▶ Provided material
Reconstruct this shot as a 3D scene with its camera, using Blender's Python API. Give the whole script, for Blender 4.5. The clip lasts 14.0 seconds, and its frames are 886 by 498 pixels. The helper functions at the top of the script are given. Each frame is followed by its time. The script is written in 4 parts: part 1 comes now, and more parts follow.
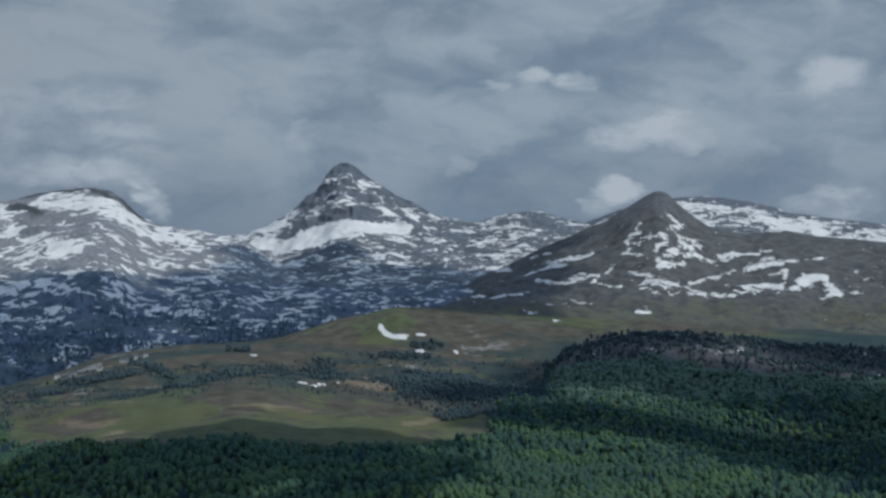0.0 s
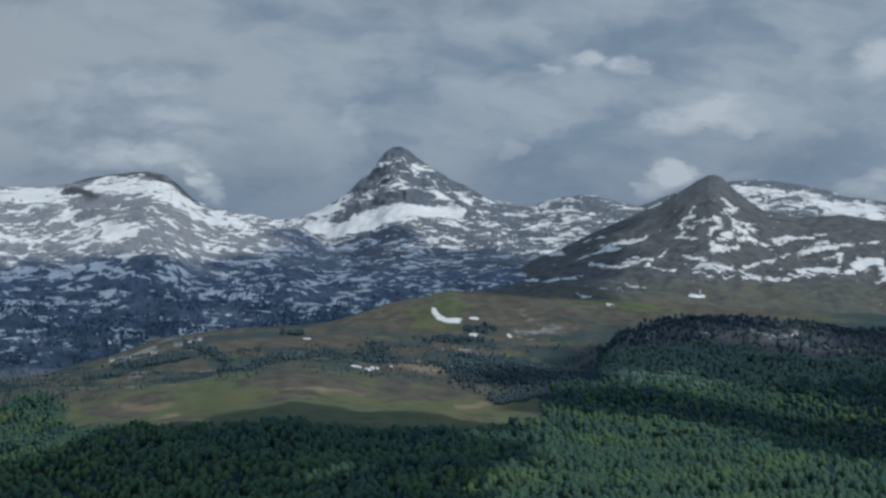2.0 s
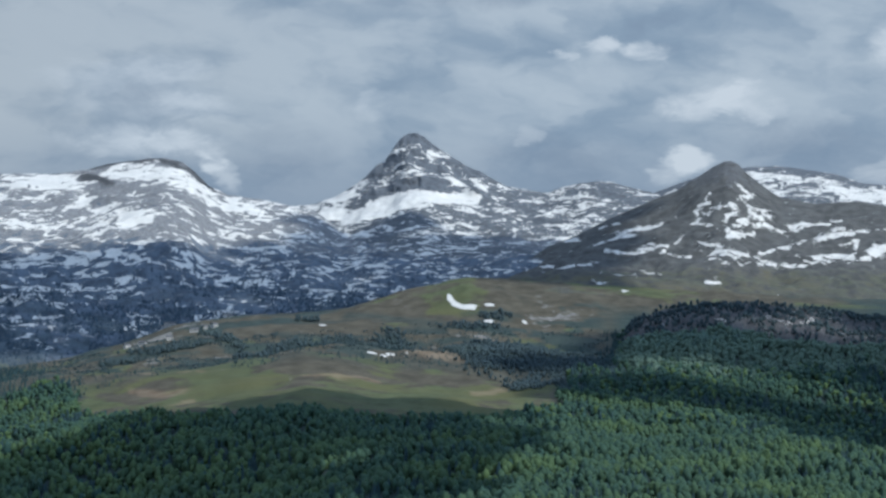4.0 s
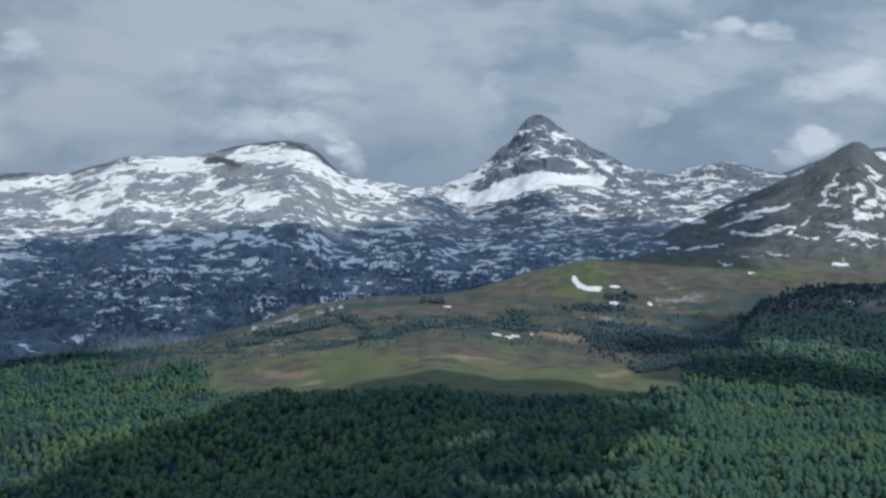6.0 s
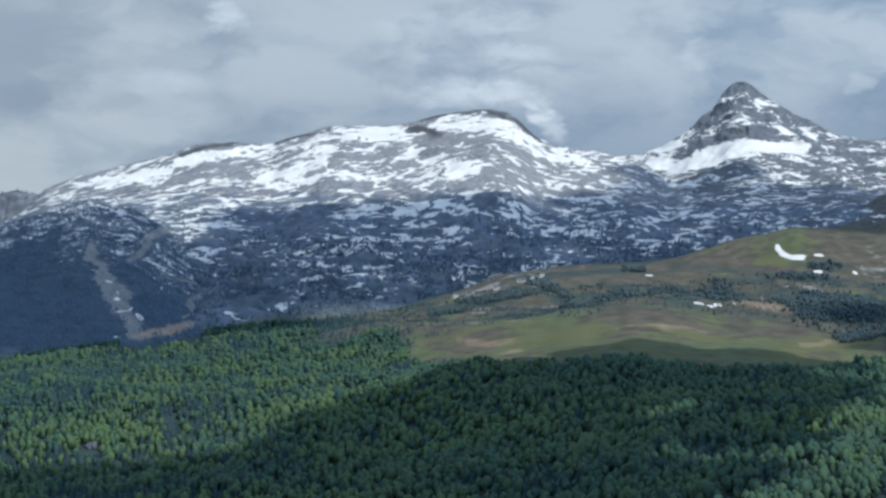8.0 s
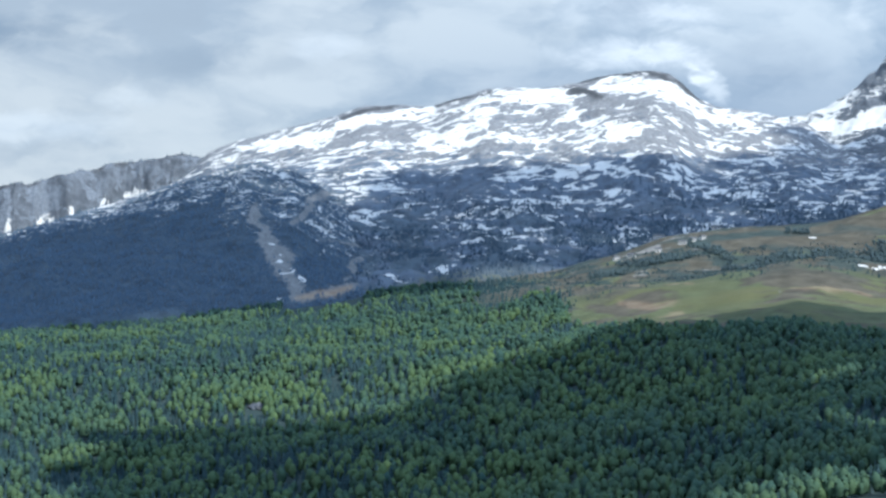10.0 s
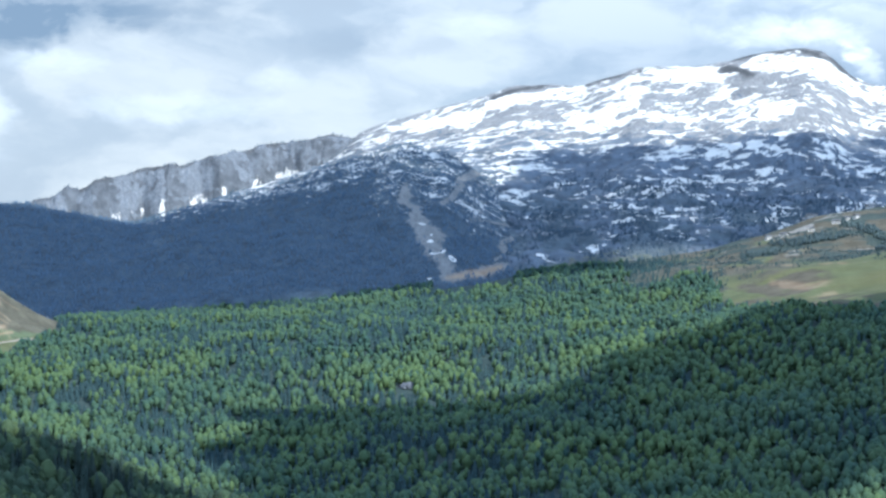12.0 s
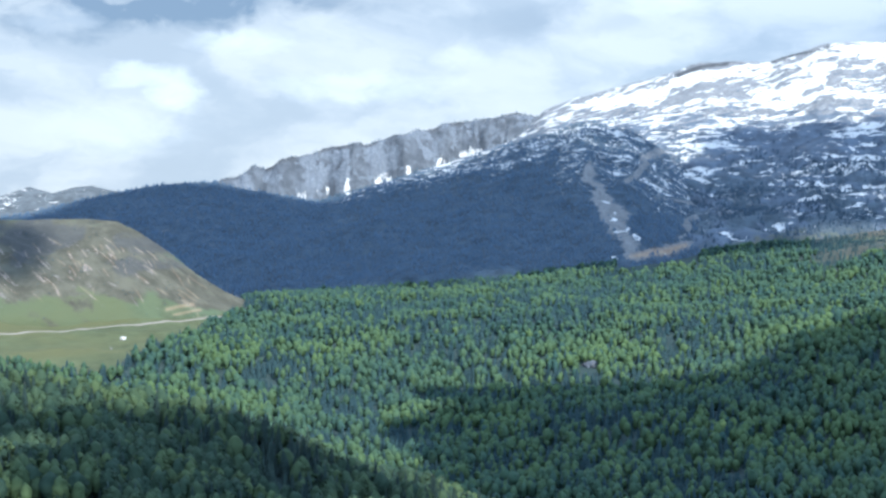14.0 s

▶ What the task asks
Without the pictures, retype the whole of the material above exactly.

▶ Full response
Reconstruct this shot as a 3D scene with its camera, using Blender's Python API. Give the whole script, for Blender 4.5. The clip lasts 14.0 seconds, and its frames are 886 by 498 pixels. The helper functions at the top of the script are given. Each frame is followed by its time. The script is written in 4 parts: part 1 comes now, and more parts follow.
0.0 s
2.0 s
4.0 s
6.0 s
8.0 s
10.0 s
12.0 s
14.0 s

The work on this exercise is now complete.